An airy walk around quiet villages that owe their existence to medieval trading routes.
Distance 5 miles (8km)
Minimum time 2hrs
Ascent/gradient 230ft (70m)
Level of difficulty Easy
Paths Fields (muddy after ploughing), tracks and lanes, no stiles
Landscape Open wold, small valley, broad views and villages
Suggested map aqua3 OS Outdoor Leisure 45 The Cotswolds
Start/finish SP 080179
Dog friendliness Off leads over long, empty stretches of land
Parking Hazleton village
Public toilets None on route
1 The walk begins in the southern part of Hazleton, near Priory Farm (the part you will reach first if coming from the A40). Find a signpost to St Andrew's Church and take the lane, which passes to the left of it. It has a Norman doorway and a 13th-century font. Much of the region known as the Cotswolds is associated with a stereotypical picture of England: villages made up of impossibly pretty cottages with roses around the door, sleepy pubs and lazy cricket matches. The picture is not entirely fanciful, but it tends to belie the fact that the area is also characterised by gently undulating hills, or 'wolds', here a Saxon word for open downland.
2 Leave the village and church behind by continuing on this lane, to reach a junction. Cross this to an obvious farm track opposite. Remain on this to pass to the left of a newer farmhouse, crossing a drive and then finding yourself in fields with woodland to your right. Keep going in the same direction, crossing several fields and eventually following the path through woodland that will bring you to a gate at a narrow country lane.

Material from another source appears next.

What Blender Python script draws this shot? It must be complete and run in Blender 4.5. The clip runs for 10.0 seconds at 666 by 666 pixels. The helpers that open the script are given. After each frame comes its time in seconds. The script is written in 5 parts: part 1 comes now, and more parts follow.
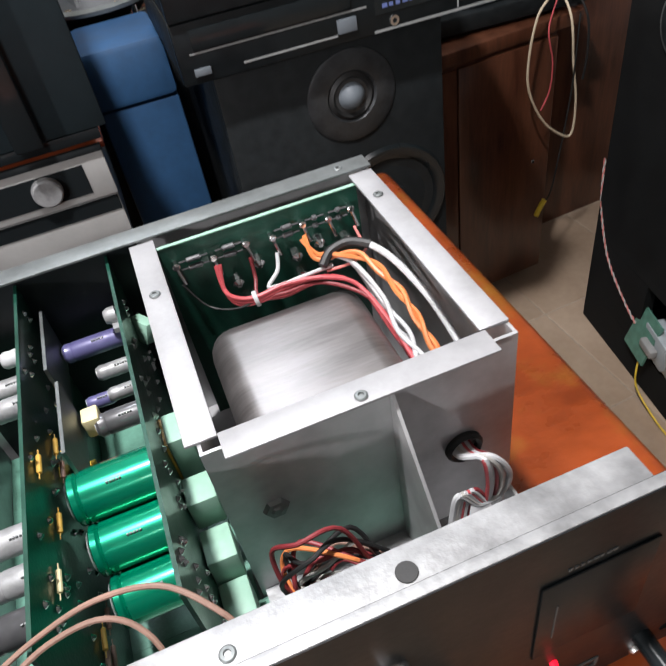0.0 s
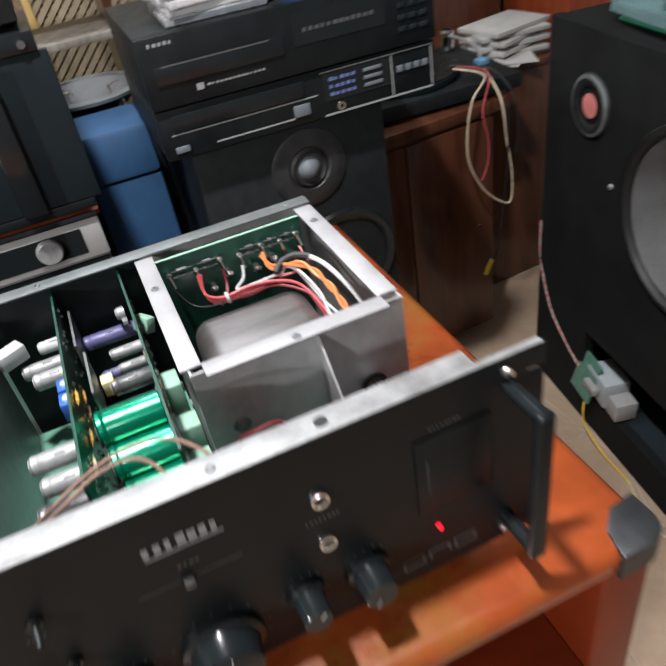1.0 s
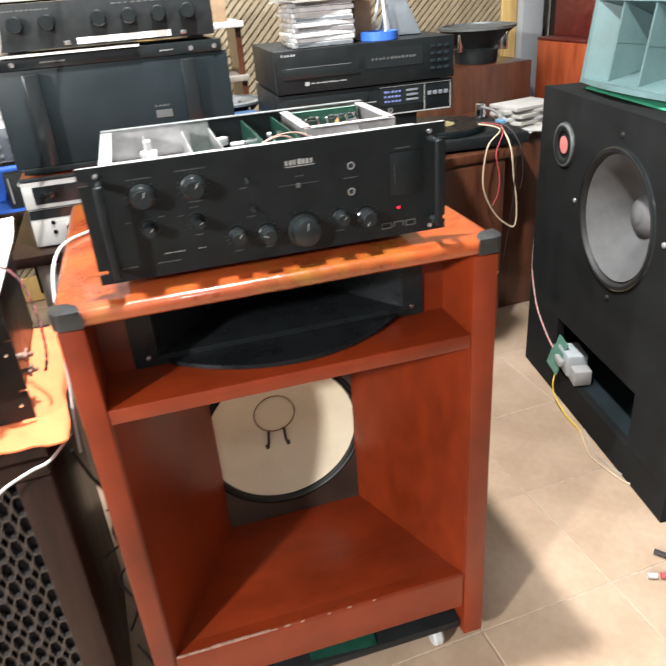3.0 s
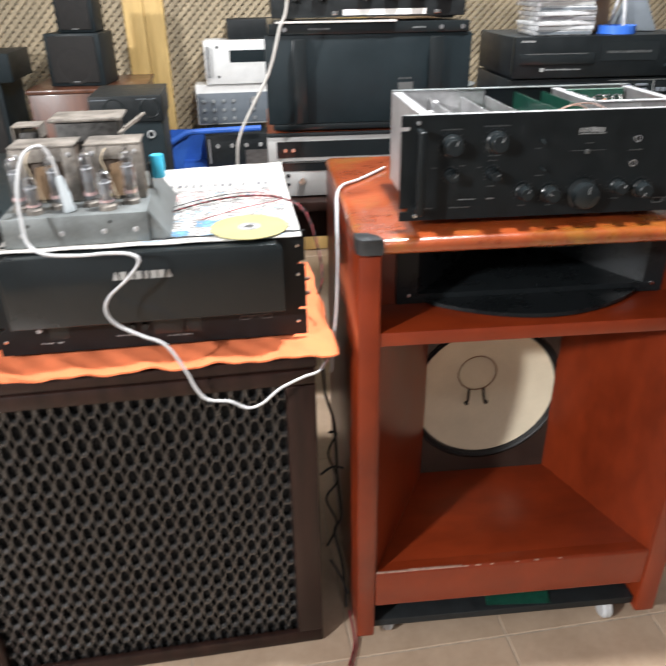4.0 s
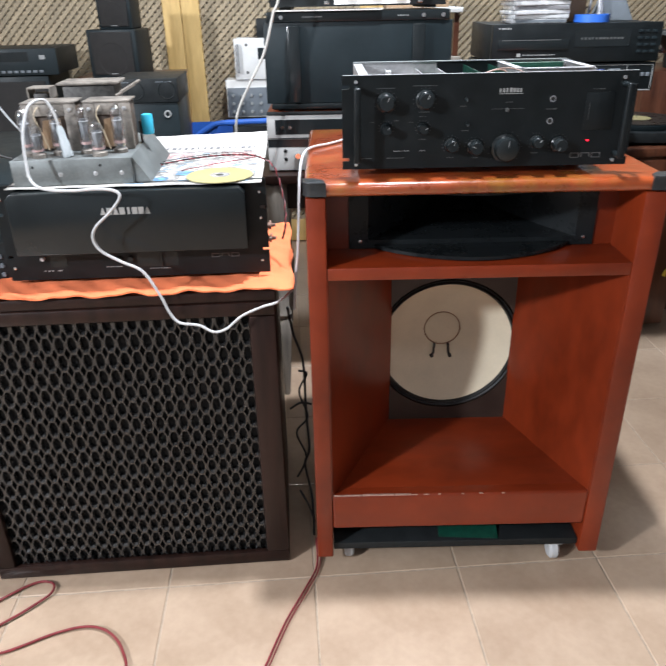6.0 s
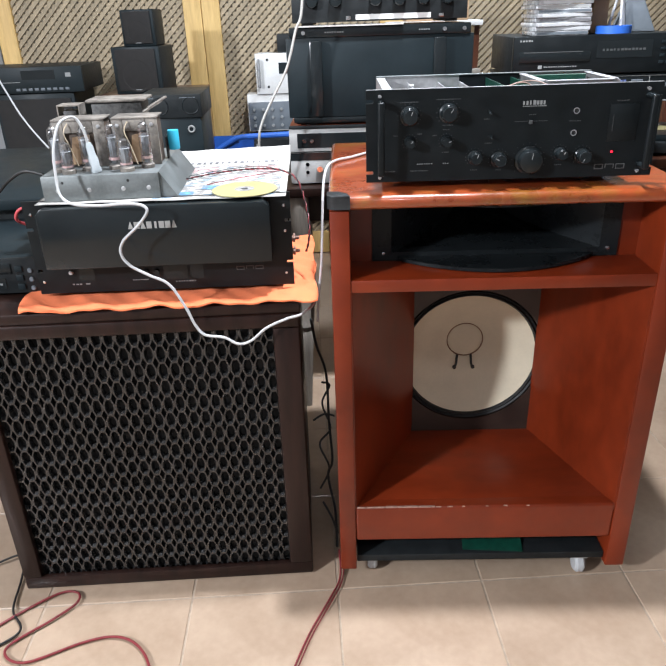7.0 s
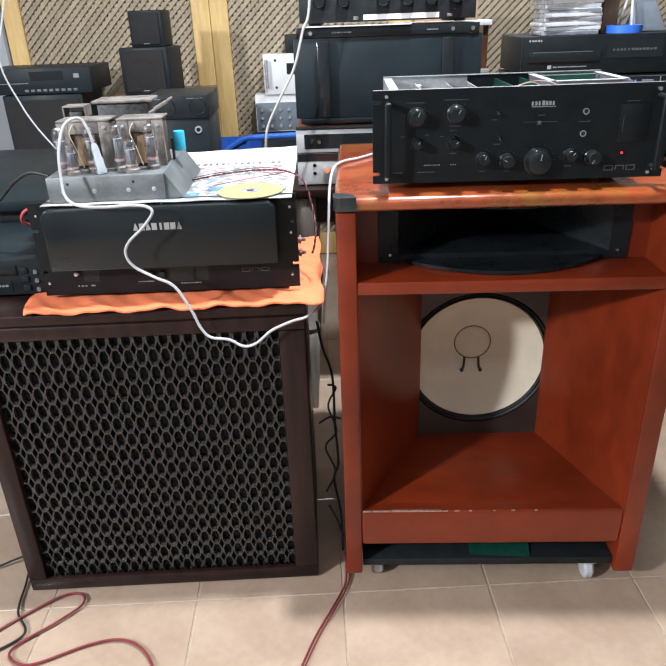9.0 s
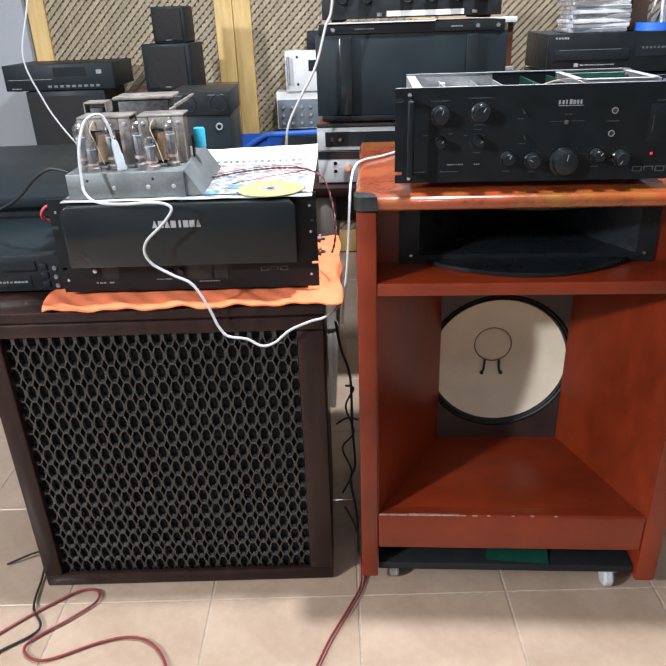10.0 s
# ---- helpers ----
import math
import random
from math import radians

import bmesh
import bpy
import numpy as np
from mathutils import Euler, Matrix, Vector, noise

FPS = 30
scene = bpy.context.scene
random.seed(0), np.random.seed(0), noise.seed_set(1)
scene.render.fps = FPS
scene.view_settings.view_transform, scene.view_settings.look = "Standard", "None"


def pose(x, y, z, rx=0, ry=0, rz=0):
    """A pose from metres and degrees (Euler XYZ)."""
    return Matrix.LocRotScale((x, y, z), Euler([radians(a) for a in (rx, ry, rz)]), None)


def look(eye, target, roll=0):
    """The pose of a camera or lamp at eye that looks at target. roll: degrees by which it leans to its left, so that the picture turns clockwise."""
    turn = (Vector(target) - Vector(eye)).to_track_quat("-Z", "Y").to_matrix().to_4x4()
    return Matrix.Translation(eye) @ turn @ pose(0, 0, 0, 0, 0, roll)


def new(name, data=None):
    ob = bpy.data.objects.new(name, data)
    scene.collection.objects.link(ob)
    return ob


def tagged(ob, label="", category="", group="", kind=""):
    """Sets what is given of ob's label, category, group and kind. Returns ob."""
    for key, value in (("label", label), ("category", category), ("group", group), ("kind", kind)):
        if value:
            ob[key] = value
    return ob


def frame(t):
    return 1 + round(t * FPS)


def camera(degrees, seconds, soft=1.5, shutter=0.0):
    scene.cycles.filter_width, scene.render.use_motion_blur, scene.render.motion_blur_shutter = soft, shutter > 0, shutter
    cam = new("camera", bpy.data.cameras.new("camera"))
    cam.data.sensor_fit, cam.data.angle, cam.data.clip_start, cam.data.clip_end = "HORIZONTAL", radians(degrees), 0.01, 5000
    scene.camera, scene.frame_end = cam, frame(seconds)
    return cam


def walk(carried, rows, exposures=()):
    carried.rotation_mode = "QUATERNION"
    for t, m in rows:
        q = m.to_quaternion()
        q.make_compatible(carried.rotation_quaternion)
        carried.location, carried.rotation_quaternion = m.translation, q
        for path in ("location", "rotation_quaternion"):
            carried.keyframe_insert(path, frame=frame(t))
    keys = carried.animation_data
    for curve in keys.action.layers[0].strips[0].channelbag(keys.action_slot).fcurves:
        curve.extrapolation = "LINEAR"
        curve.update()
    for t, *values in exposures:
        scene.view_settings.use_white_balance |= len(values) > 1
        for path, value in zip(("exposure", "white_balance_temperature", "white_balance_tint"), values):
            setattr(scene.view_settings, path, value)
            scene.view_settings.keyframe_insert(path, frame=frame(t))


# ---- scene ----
cam = camera(52.6, 10.0, 1.6, 0.5)
PATH = [
    (0, (0.326, -0.083, 1.234), (0.672, 1.336, -0.132), -10.9),
    (0.5, (0.319, -0.12, 1.252), (0.704, 1.366, -0.029), -9.4),
    (1, (0.298, -0.222, 1.271), (0.782, 1.304, 0.071), -10.3),
    (1.5, (0.227, -0.432, 1.274), (0.991, 1.11, 0.257), -7.1),
    (2, (0.144, -0.636, 1.263), (0.891, 0.984, 0.361), -6.3),
    (2.2, (0.139, -0.712, 1.246), (0.783, 0.964, 0.365), -5.5),
    (3.3, (0.01, -0.88, 1.221), (0.411, 0.841, 0.285), -3.4),
    (3.5, (-0.057, -0.894, 1.222), (0.329, 0.834, 0.292), -0.9),
    (4, (-0.185, -0.944, 1.204), (-0.026, 0.824, 0.283), -0.9),
    (4.5, (-0.209, -0.974, 1.183), (-0.123, 0.77, 0.208), -0.9),
    (5, (-0.117, -1.053, 1.172), (-0.007, 0.701, 0.218), 0.5),
    (5.5, (-0.052, -1.11, 1.16), (0.056, 0.681, 0.276), 0.2),
    (6, (-0.027, -1.154, 1.152), (-0.019, 0.638, 0.264), -1.1),
    (6.2, (-0.033, -1.155, 1.156), (-0.061, 0.647, 0.287), -1.0),
    (7.5, (-0.037, -1.161, 1.156), (-0.078, 0.646, 0.3), -2.2),
    (8, (-0.035, -1.161, 1.155), (-0.071, 0.647, 0.302), -2.3),
    (8.5, (-0.033, -1.157, 1.157), (-0.083, 0.655, 0.312), -2.3),
    (9, (-0.033, -1.148, 1.155), (-0.103, 0.659, 0.3), -2.1),
    (9.5, (-0.034, -1.141, 1.156), (-0.126, 0.665, 0.301), -1.8),
    (10, (-0.035, -1.132, 1.154), (-0.158, 0.669, 0.294), -2.0),
]
walk(cam, [(t, look(eye, target, roll)) for t, eye, target, roll in PATH],
     [(0, -0.18, 6250, 13), (0.5, -0.26, 6250, 13), (1, -0.12, 6250, 12), (1.5, 0.58, 6350, 10), (2, 1.1, 6400, 10), (2.6, 1.15, 6400, 10), (3.5, 1.0, 6350, 10), (4.5, 0.45, 6050, 11), (5.5, 0.55, 5850, 10), (10, 0.55, 5750, 10)])

# ---- world, lights, exposure ----
world = bpy.data.worlds.new("room_air")
scene.world = world
world.use_nodes = True
world.node_tree.nodes["Background"].inputs[0].default_value = (0.8, 0.9, 1.0, 1)
world.node_tree.nodes["Background"].inputs[1].default_value = 0.05


def lamp(name, eye, target, watts, size, colour):
    data = bpy.data.lights.new(name, "AREA")
    data.shape, data.size, data.energy, data.color = "DISK", size, watts, colour
    ob = new(name, data)
    ob.matrix_world = look(eye, target)
    return ob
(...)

3 The walk continues along the lane to the right, but at this point you can, if you wish, turn left and then very soon right to follow a track to the church, which stands right beside Salperton Park. This is a 17th-century manor house with 19th-century additions. Walk through the churchyard, in which there are several 17th-century table tombs. Once inside the church, its most noticeable aspect (to the right as you enter) is the wall painting featuring a dancing skeleton wielding a scythe. There are also several monuments to the Browne family; they were, presumably, at one time the owners of Salperton. This little village, whose name derives from its proximity to the Salt Way, also lies on the ancient wool-trading trail that linked Chipping Campden, to the north, with the southern Cotswolds.
4 Return to the point where you left the route and continue along the lane, passing a copse on your right. Then, where the hedge on your right comes to an end, about 150yds (137m) before a barn, turn right into a field and walk straight across it to a gate. Go through this and strike half left to another gate leading into the neighbouring field. The fields here are exceptionally stony, even by Cotswold standards. It's easy to understand why medieval farmers favoured rearing sheep to the cultivation of crops.
5 Maintain the same line by going half right, aiming for a gap in the wall about half-way down this large field. Go through and continue in the same direction across another field to meet a wall. Turn left to walk along the side of the field, with the wall on your right-hand side. At the bottom turn right on to a track and walk to the right of a barn. Continue to a gate and down a track close to a fence on your right. Where the field opens up to the right, carry on down to meet a fence, which you keep on your right as it goes a little left to a gate. It is easy now to see the nature of wold country: small, sleek hills that five centuries ago would have been grazed by thousands of sheep producing the wool that was the most highly prized in Europe.
6 Go through into the field and follow its right margin, with a stream running beside you, all the way to a junction of paths and tracks. Pass through a gate and turn right on to a bridleway. Stay on this, eventually passing through a farmyard to join the lane - this will take you back into Hazleton.
Hazleton has a strictly rural feel to it. The village is situated on the route of the ancient Salt Way, which linked the salt workings in Droitwich (between Worcester and Birmingham) with the most convenient, navigable point of the Thames at Lechlade, from where the salt could be transported to London.
Close to the nearby village of Notgrove, about 1½ miles (2.4km) to the north west, is Notgrove Long Barrow. Much of it has been removed over the centuries, but nonetheless there is enough left to gain an impression of what it once was like. A little closer to Bourton is Folly Farm, a conservation centre that specialises in waterfowl, including various species of goose, duck and chicken.
Neither village has a pub but there are two near by. The Puesdown Inn, just south of Hazleton on the A40, is an old coaching inn, with outdoor seating and decent food. The Plough, in the neighbouring village of Cold Aston also serves food but does not welcome dogs.
The stretch of road that you walk along after Salperton forms part of the Gloucestershire Way, which stretches for 100 miles (161km). Beginning over the border in Wales, at Chepstow, it runs eastwards to Stow-on-the-Wold, then north west to Tewkesbury. It takes its theme from a poem by F W Harvey entitled A Song of Gloucestershire.